About six months ago, Denis Pombriant, research director of the Aberdeen Group, began pondering what would happen to CRM if the economy tanked.

At first glance, the answered appeared to be not all that earth-shattering. "The outside economy is one factor that would cause change in the CRM industry," Pombriant told CRMDaily.com. But only one. "After approximately ten years of success with this application, today's CRM industry is fostering change back onto itself. Companies' successes are leading them to go back to their vendors and ask, 'What else can you do for me?'"

Pombriant and his colleagues -- Aberdeen analyst Kent Allen and Harry Watkins, research director of Aberdeen's CRM practice -- began to explore these issues in greater depth. The result is a 180-plus-page report entitled "What's Next in CRM?" and set to be released next week.

New Niches, New Companies

Indeed, that is a question most people are asking, especially now as the economy slows. Retaining clients is always good, no matter what the economic environment, and is certainly cheaper than wooing new ones.

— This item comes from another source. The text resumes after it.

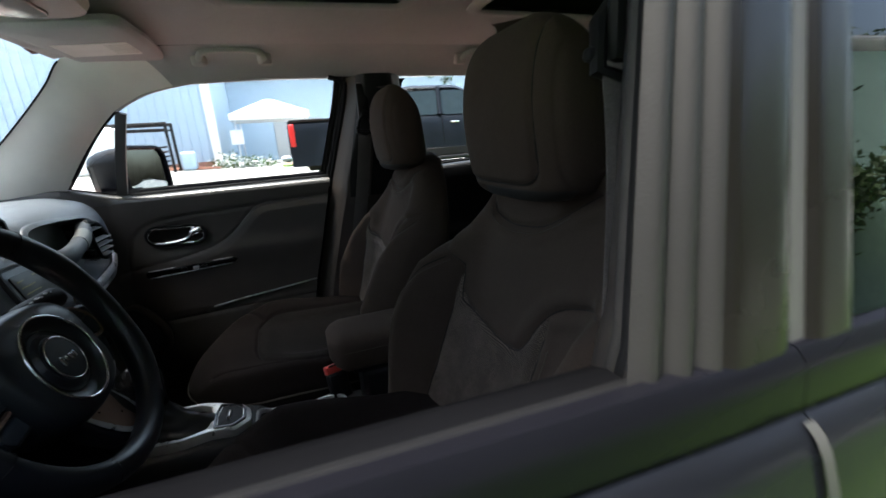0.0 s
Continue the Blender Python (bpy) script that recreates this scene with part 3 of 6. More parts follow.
def passenger_details(door):
    bez_out = HANDLE_RIM
    bez_in = inset(bez_out, 0.012)
    bezel = part("handle_bezel", ring_plate(bez_out, bez_in, 0.012, 0.004, wall_place), BLACK, door)
    part("chrome_ring", ring_plate(inset(bez_out, 0.0085), inset(bez_out, 0.0125), 0.0145, 0.001, wall_place), CHROME, bezel, "thin chrome ring")
    part("recess", loft([[wall_place(*q, 0.004) for q in bez_in], [wall_place(*(np.array([-0.70, 0.99]) + (q - np.array([-0.70, 0.99])) * 0.8), -0.030) for q in bez_in]], "last"), DOORP, bezel)
    lever = smooth_curve([wall_place(-0.770, 0.972, 0.010), wall_place(-0.73, 0.968, 0.016), wall_place(-0.675, 0.975, 0.018), wall_place(-0.655, 0.995, 0.016), wall_place(-0.635, 1.003, 0.010)], 24)
    part("handle", tube(lever, np.concatenate([np.linspace(0.004, 0.0065, 8), np.linspace(0.0065, 0.011, 16)]), 10, up=(0, 1, 0)), CHROME, door, "chrome inner door handle")
    part("handle_block", rbox(0.034, 0.016, 0.026, 0.005, 3, Matrix.Translation(wall_place(-0.642, 1.0, 0.008))), CHROME, door)
    sw = rounded_poly([(-0.81, 0.862), (-0.545, 0.873), (-0.535, 0.882), (-0.545, 0.891), (-0.81, 0.882)], 0.008)
    plate = part("switch_panel", slab(sw, 0.008, 0.003, lambda x, z, w: wall_place(x, z, w - 0.001)), GLOSS, door, "gloss black window switch strip")
    part("chrome_line", tube([wall_place(x, 0.8605 + (x + 0.81) * 0.0415, 0.006) for x in np.linspace(-0.80, -0.555, 12)], 0.0014, 6), SATIN, plate)
    part("chrome_line", tube([wall_place(x, 0.885 + (x + 0.81) * 0.035, 0.0075) for x in np.linspace(-0.80, -0.725, 6)], 0.0012, 6), SATIN, plate)
    part("chrome_line", tube([wall_place(x, 0.8855 + (x + 0.81) * 0.03, 0.0075) for x in np.linspace(-0.61, -0.55, 6)], 0.0012, 6), SATIN, plate)
    for x in (-0.70, -0.665, -0.64):
        part("switch", rbox(0.018, 0.006, 0.010, 0.002, 2, Matrix.Translation(wall_place(x, 0.876, 0.009))), SATIN if x == -0.665 else BLACK, plate)
    part("pocket_edge", tube([wall_place(x, 0.722 + (x + 0.64) * 0.0945 + 0.003, 0.003) for x in np.linspace(-0.64, -0.285, 20)], 0.0028, 8), SATIN, door, "thin satin line along the map pocket")
    spk = rounded_poly([(-0.935, 0.73), (-0.90, 0.775), (-0.862, 0.786), (-0.825, 0.752), (-0.795, 0.715), (-0.775, 0.668), (-0.782, 0.62), (-0.81, 0.598), (-0.90, 0.606), (-0.93, 0.65)], 0.03)
    ring = part("speaker_ring", ring_plate(spk, spk + (inset(spk, 0.016) - spk) * (0.7 + 0.9 * np.clip((spk[:, :1] + 0.88) / 0.08, 0, 1)), 0.016, 0.004, lambda x, z, w: (x, shell_y(x, z) - w - 0.004, z)), BRONZE_DARK, door, "dull dark bronze speaker ring")
    part("speaker_grille", slab(inset(spk, 0.015), 0.007, 0.003, lambda x, z, w: (x, shell_y(x, z) - w - 0.003, z)), SPEAKER, ring, "black perforated speaker grille")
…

In a series of articles that will run over the next few weeks, CRMDaily will sound out consultants, analysts and vendors for their take on this issue.

From the beginning of Aberdeen's analysis, Pombriant said, "there was evidence that there are lots of new niches opening up in the CRM field -- and new companies opening those niches. We wanted to explore both."

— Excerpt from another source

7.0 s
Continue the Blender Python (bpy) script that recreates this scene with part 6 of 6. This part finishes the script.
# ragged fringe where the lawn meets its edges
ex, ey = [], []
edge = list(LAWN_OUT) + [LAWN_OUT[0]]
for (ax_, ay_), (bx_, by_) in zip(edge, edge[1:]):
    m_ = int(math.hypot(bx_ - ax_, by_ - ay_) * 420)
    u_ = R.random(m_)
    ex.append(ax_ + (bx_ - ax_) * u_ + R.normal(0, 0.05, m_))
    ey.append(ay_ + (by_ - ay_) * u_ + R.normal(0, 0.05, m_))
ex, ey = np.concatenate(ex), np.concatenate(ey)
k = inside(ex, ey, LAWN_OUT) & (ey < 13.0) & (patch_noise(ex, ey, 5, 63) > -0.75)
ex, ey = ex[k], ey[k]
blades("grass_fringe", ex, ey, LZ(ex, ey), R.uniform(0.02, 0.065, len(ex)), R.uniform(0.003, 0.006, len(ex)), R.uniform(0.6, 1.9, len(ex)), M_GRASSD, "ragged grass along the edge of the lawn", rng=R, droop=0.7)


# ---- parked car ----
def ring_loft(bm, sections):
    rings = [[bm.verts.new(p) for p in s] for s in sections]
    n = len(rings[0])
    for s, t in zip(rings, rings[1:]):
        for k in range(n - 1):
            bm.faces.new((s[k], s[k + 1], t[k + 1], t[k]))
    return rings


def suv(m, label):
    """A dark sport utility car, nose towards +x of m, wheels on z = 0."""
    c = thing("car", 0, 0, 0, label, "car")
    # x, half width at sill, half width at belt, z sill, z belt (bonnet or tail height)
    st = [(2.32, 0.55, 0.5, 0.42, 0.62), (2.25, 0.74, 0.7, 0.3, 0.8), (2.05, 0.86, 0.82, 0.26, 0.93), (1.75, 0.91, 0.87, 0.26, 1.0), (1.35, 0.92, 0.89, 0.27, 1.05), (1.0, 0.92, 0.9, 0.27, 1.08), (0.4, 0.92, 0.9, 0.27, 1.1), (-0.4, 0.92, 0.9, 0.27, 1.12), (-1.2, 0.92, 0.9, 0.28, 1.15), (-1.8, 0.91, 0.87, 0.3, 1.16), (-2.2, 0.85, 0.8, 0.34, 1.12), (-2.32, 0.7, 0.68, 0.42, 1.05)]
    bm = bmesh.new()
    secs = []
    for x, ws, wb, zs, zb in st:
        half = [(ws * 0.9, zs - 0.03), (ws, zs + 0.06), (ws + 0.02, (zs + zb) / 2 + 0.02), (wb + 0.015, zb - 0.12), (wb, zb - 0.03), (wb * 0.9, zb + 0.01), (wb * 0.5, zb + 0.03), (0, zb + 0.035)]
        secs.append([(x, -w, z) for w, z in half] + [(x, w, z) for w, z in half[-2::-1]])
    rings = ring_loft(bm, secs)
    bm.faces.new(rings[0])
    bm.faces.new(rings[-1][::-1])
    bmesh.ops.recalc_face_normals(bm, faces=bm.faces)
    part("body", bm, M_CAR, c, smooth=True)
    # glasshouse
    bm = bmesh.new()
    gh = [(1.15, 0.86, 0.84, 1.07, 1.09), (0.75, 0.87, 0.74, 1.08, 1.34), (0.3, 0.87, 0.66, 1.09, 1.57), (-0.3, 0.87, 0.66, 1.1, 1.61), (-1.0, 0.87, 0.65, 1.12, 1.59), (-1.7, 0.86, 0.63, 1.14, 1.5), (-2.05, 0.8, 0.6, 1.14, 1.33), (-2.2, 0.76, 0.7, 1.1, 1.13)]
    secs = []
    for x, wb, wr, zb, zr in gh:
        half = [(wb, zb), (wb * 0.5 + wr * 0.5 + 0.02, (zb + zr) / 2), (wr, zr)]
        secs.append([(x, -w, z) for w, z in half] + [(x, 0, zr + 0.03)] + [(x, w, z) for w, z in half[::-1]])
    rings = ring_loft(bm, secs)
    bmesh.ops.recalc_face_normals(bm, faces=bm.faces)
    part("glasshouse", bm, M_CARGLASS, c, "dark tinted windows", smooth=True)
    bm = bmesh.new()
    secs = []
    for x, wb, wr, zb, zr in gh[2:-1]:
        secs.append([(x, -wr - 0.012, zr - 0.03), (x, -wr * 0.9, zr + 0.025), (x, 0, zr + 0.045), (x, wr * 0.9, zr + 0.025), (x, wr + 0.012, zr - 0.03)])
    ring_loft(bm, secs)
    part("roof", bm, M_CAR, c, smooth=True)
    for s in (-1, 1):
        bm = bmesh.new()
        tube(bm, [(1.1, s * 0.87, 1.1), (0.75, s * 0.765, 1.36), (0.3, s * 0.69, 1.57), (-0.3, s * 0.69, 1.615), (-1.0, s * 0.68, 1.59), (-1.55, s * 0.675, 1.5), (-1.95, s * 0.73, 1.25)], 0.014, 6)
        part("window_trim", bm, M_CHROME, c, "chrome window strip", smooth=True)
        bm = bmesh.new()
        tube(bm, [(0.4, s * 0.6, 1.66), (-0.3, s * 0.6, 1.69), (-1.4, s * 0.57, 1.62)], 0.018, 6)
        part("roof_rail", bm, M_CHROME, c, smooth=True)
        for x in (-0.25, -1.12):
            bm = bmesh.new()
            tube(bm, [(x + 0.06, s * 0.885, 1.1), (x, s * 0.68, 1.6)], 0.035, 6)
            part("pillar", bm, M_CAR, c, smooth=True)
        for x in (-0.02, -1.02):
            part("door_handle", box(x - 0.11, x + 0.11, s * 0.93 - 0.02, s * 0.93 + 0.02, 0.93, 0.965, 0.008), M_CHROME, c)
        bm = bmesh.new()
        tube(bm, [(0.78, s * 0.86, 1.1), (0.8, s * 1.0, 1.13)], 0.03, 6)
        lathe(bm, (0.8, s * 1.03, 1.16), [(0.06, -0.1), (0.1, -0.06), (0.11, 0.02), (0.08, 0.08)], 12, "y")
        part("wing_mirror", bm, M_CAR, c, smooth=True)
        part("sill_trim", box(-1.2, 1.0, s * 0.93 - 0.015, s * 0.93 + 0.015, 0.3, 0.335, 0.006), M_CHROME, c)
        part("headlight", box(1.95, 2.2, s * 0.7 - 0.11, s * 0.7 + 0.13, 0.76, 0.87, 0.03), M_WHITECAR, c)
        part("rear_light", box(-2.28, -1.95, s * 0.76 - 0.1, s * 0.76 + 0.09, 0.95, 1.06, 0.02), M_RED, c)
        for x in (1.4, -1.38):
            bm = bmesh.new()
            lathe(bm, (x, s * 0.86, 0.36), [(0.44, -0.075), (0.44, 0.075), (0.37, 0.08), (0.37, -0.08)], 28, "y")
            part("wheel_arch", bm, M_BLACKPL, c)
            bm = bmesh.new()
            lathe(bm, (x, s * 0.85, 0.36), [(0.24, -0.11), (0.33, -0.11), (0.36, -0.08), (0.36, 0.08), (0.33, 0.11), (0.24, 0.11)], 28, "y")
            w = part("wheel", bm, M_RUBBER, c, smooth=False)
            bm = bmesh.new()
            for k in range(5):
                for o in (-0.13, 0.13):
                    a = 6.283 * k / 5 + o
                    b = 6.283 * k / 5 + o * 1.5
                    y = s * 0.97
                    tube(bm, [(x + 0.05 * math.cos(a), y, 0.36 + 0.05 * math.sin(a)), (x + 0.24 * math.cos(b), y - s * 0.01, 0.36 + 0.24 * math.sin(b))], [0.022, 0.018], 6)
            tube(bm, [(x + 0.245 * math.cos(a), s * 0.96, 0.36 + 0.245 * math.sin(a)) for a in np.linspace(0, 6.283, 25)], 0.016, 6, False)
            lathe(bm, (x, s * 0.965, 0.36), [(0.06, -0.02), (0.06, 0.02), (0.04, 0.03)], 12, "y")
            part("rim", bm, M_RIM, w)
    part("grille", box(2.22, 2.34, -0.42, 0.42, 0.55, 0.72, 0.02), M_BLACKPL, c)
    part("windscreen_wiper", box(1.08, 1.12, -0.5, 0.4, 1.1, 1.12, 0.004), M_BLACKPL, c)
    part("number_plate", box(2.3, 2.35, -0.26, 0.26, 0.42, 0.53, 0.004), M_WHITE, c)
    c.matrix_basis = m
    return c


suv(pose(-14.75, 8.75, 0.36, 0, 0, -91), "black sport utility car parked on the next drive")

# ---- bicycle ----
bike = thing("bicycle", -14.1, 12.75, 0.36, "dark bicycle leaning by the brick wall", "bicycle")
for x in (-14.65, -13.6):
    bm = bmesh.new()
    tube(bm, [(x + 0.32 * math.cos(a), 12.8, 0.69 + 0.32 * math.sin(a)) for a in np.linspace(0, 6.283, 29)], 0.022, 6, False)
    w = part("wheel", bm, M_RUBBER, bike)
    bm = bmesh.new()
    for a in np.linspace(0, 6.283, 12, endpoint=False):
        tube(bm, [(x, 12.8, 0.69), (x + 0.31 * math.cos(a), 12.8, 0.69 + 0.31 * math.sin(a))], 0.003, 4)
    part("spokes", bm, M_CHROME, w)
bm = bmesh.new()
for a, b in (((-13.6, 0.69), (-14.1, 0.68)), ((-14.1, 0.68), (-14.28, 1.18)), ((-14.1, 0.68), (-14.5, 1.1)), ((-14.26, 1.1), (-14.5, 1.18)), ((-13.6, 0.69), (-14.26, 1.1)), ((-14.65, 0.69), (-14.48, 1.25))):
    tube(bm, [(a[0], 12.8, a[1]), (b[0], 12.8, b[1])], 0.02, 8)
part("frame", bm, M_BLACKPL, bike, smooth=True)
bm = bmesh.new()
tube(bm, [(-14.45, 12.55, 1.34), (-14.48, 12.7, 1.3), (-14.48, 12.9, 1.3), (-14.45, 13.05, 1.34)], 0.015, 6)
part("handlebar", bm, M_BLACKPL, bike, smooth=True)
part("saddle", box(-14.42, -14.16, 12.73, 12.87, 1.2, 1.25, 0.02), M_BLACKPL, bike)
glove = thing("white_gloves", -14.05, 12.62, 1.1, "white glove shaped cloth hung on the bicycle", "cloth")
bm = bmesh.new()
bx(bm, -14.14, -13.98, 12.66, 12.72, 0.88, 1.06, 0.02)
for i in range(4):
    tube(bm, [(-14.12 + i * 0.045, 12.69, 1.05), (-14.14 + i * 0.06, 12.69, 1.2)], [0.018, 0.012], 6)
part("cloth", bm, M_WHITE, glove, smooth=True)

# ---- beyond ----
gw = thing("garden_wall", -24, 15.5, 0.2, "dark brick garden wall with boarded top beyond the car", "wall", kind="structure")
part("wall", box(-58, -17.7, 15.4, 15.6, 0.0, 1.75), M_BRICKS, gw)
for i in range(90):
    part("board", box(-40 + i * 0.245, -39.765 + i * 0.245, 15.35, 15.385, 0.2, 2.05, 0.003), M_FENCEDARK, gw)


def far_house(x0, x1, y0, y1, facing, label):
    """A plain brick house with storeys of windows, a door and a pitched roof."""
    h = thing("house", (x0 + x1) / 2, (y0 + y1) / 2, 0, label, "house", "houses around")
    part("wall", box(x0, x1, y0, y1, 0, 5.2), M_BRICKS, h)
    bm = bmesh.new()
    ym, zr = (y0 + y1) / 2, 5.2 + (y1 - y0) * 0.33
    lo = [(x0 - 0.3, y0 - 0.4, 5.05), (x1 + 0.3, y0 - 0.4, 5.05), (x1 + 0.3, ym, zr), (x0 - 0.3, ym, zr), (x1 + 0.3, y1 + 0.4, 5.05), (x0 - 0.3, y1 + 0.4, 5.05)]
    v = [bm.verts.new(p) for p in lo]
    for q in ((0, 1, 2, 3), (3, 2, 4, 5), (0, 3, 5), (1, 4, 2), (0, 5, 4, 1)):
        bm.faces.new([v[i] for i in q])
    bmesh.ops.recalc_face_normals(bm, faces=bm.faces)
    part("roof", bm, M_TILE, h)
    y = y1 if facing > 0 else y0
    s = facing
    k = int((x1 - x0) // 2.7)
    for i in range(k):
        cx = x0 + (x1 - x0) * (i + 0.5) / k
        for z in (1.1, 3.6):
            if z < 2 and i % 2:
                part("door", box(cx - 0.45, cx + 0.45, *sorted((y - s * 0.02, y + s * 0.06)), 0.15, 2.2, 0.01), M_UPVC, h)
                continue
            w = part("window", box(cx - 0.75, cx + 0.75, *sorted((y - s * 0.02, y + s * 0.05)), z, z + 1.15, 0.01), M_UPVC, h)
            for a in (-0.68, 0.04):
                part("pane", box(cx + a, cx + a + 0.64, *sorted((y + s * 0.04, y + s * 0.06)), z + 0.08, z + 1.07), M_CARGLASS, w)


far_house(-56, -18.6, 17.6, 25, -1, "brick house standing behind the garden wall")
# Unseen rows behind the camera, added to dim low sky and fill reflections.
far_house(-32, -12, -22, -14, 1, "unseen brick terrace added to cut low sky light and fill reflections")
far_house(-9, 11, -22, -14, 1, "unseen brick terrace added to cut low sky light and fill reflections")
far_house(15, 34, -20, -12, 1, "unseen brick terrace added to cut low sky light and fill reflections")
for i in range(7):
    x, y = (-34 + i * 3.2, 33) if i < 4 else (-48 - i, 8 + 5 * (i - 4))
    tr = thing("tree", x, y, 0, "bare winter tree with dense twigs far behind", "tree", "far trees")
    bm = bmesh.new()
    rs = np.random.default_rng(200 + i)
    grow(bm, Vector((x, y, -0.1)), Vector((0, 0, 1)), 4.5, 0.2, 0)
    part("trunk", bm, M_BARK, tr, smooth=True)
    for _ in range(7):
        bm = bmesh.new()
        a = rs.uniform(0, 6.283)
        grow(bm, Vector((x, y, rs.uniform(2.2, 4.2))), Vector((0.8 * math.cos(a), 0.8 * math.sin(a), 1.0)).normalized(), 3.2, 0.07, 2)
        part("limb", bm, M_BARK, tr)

One interesting conclusion is the role smaller CRM vendors are expected to play in the development of this industry. "I don't see the tech leadership coming out of the Oracles of the world in the future," Watkins said. "I see it coming from smaller companies."

Relationship Learning

More important is the new role that CRM vendors -- no matter their size -- and their clients will develop. "It will move from a transaction-oriented relationship to one that is mutually beneficial -- where information is freely available," Pombriant said. He called this a learning relationship, a termed first coined in the Harvard Business Review.

"In a transaction-oriented relationship, the vendor and the client do a deal -- the vendor gets paid and the client gets a widget," Pombriant explained. This relationship made sense when vendors could control product information in this space, and hence could control customers.

Those days are over -- and a good thing, too -- and a new dynamic is being created between vendor and client. Now, both parties share information and develop an equal relationship, to a point that whether a transaction takes place or not is almost beside the point.

Future CRM applications will be developed with these new relationships in mind, Pombriant said. Underlying technology must make customer information gathering a simple process, easily accessible by other vendors.

Modularity

Pombriant also focused on the ever-growing complexity of CRM systems and their use in companies. To succeed, vendors in this space will have to build applications on modular architecture, such as the Java paradigm and Microsoft .NET, he said.

"Using modular architecture will enable vendors to separate business processes, rules, data and core processing to allow end-users of these products to effect the kind of rapid change that is required," he said.

"Too often, right now, end-users face the choice of having to adopt best practices that have business methods embedded in them in order to get an application up and running," Pombriant said. "We think in doing that they sacrifice their uniqueness -- a uniqueness that is ultimately better supported by modularity."